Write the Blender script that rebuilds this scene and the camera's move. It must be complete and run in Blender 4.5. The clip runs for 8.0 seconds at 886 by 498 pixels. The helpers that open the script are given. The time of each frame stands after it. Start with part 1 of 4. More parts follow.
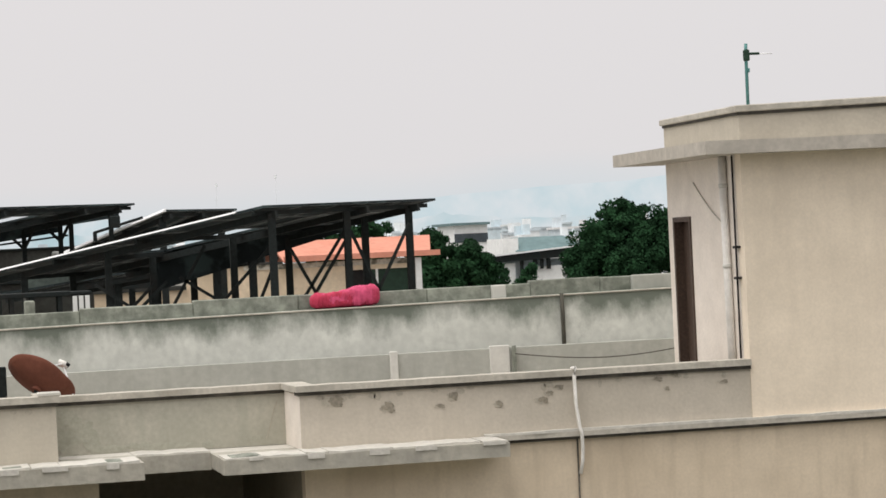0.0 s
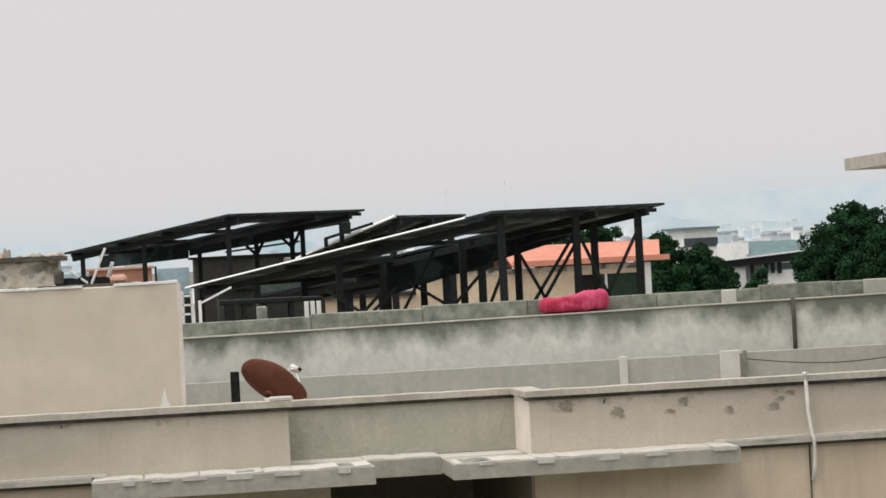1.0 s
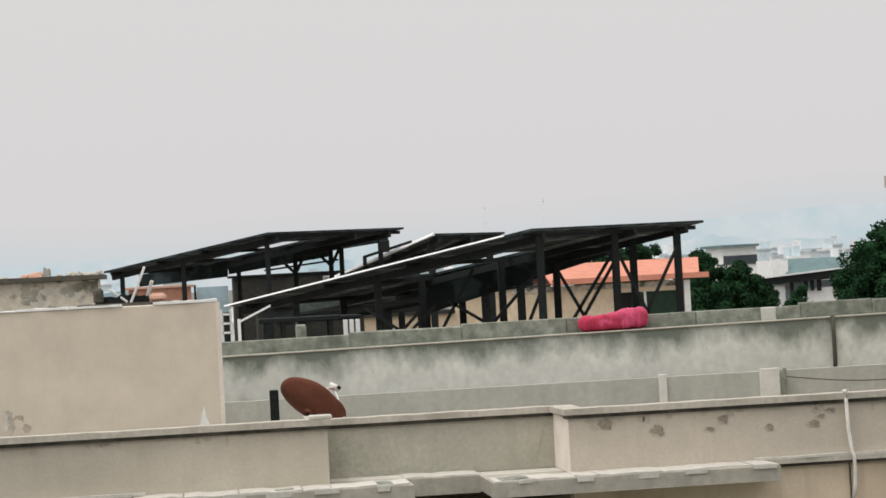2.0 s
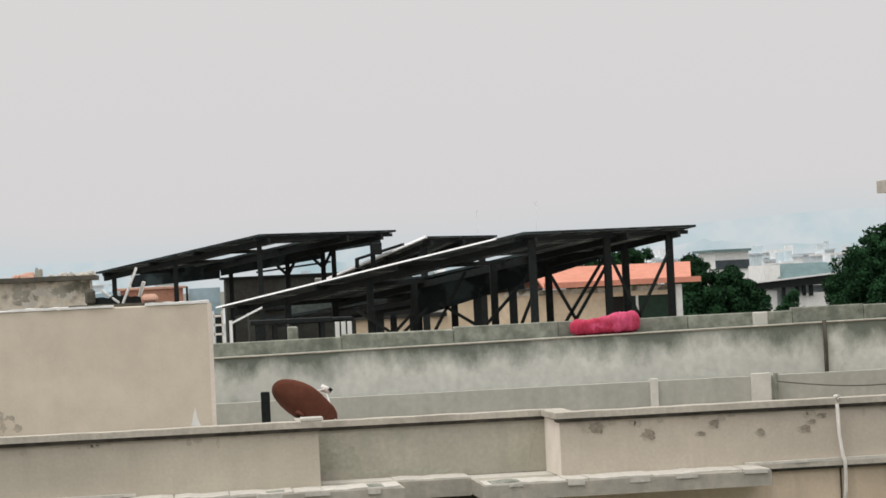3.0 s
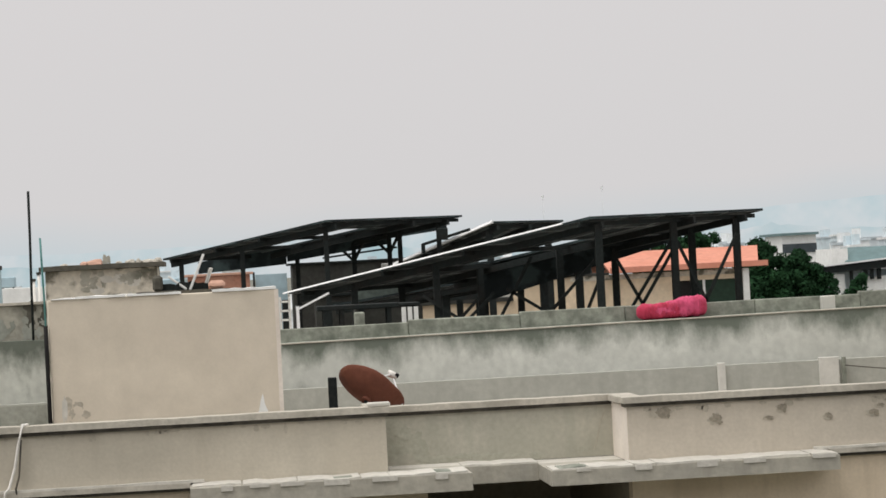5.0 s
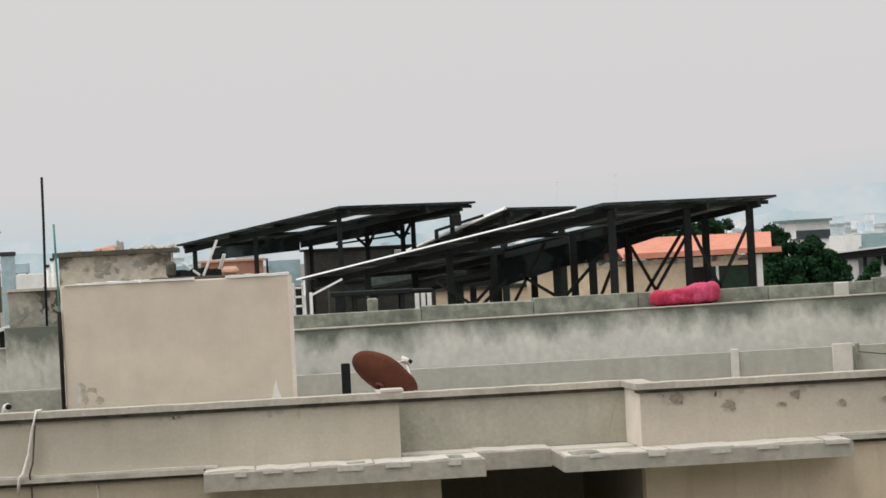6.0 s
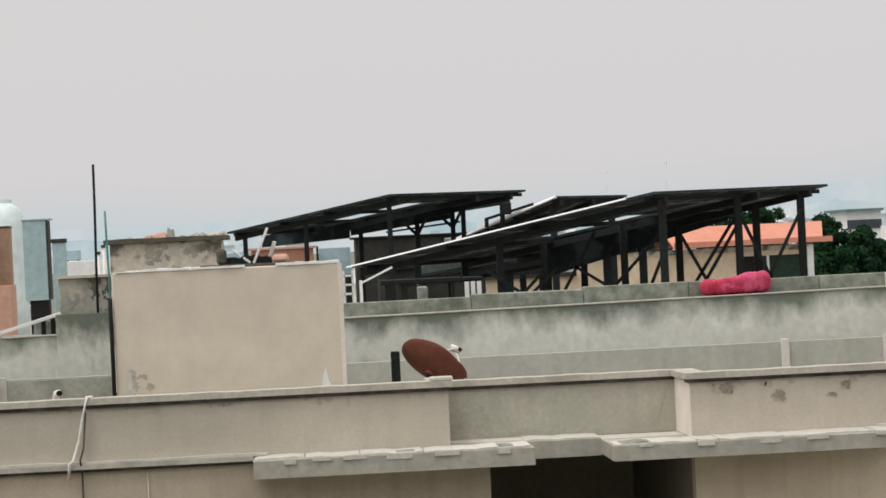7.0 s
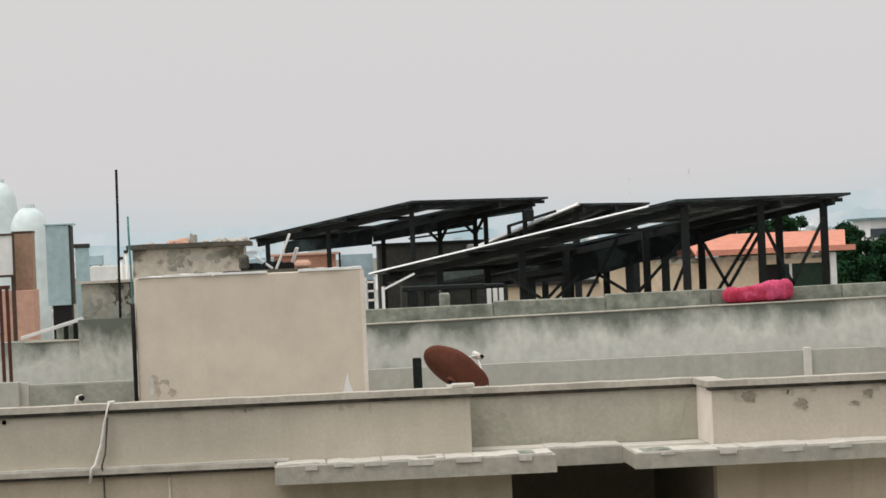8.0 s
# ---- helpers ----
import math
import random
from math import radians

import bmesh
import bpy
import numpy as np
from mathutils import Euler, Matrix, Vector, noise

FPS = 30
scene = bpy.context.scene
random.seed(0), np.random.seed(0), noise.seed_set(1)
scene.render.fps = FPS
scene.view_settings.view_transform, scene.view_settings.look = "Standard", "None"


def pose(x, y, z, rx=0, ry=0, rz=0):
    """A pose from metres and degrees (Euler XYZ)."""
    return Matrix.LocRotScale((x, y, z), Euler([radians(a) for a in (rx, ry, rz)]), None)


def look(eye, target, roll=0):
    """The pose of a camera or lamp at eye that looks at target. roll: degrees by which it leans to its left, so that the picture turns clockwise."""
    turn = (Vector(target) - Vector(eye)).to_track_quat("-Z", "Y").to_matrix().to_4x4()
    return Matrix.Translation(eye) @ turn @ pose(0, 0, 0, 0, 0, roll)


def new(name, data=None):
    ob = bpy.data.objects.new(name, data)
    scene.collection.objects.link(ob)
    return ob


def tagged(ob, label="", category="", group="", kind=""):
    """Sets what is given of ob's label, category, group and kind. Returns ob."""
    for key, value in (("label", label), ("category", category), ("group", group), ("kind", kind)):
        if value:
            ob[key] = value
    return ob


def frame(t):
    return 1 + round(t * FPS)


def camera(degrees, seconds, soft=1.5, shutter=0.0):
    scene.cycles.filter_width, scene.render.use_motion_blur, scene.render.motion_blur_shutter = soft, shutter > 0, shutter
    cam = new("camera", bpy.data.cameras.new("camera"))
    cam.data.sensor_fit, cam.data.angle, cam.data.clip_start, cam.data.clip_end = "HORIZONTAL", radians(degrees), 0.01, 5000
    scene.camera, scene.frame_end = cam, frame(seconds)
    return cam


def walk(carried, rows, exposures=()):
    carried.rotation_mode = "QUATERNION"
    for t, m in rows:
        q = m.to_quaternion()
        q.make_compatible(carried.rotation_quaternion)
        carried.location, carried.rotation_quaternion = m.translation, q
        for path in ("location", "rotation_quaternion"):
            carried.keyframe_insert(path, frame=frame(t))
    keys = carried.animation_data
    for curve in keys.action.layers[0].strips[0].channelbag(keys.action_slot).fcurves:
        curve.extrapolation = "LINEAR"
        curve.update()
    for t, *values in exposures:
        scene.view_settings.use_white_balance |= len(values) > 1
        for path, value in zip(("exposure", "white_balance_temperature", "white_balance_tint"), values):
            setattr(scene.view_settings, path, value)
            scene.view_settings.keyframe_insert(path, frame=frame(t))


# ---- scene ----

### [What you should do]
Transcribe the full listing above exactly, with the images removed.

### [Answer to the problem]
Write the Blender script that rebuilds this scene and the camera's move. It must be complete and run in Blender 4.5. The clip runs for 8.0 seconds at 886 by 498 pixels. The helpers that open the script are given. The time of each frame stands after it. Start with part 1 of 4. More parts follow.
0.0 s
1.0 s
2.0 s
3.0 s
5.0 s
6.0 s
7.0 s
8.0 s
# ---- helpers ----
import math
import random
from math import radians

import bmesh
import bpy
import numpy as np
from mathutils import Euler, Matrix, Vector, noise

FPS = 30
scene = bpy.context.scene
random.seed(0), np.random.seed(0), noise.seed_set(1)
scene.render.fps = FPS
scene.view_settings.view_transform, scene.view_settings.look = "Standard", "None"


def pose(x, y, z, rx=0, ry=0, rz=0):
    """A pose from metres and degrees (Euler XYZ)."""
    return Matrix.LocRotScale((x, y, z), Euler([radians(a) for a in (rx, ry, rz)]), None)


def look(eye, target, roll=0):
    """The pose of a camera or lamp at eye that looks at target. roll: degrees by which it leans to its left, so that the picture turns clockwise."""
    turn = (Vector(target) - Vector(eye)).to_track_quat("-Z", "Y").to_matrix().to_4x4()
    return Matrix.Translation(eye) @ turn @ pose(0, 0, 0, 0, 0, roll)


def new(name, data=None):
    ob = bpy.data.objects.new(name, data)
    scene.collection.objects.link(ob)
    return ob


def tagged(ob, label="", category="", group="", kind=""):
    """Sets what is given of ob's label, category, group and kind. Returns ob."""
    for key, value in (("label", label), ("category", category), ("group", group), ("kind", kind)):
        if value:
            ob[key] = value
    return ob


def frame(t):
    return 1 + round(t * FPS)


def camera(degrees, seconds, soft=1.5, shutter=0.0):
    scene.cycles.filter_width, scene.render.use_motion_blur, scene.render.motion_blur_shutter = soft, shutter > 0, shutter
    cam = new("camera", bpy.data.cameras.new("camera"))
    cam.data.sensor_fit, cam.data.angle, cam.data.clip_start, cam.data.clip_end = "HORIZONTAL", radians(degrees), 0.01, 5000
    scene.camera, scene.frame_end = cam, frame(seconds)
    return cam


def walk(carried, rows, exposures=()):
    carried.rotation_mode = "QUATERNION"
    for t, m in rows:
        q = m.to_quaternion()
        q.make_compatible(carried.rotation_quaternion)
        carried.location, carried.rotation_quaternion = m.translation, q
        for path in ("location", "rotation_quaternion"):
            carried.keyframe_insert(path, frame=frame(t))
    keys = carried.animation_data
    for curve in keys.action.layers[0].strips[0].channelbag(keys.action_slot).fcurves:
        curve.extrapolation = "LINEAR"
        curve.update()
    for t, *values in exposures:
        scene.view_settings.use_white_balance |= len(values) > 1
        for path, value in zip(("exposure", "white_balance_temperature", "white_balance_tint"), values):
            setattr(scene.view_settings, path, value)
            scene.view_settings.keyframe_insert(path, frame=frame(t))


# ---- scene ----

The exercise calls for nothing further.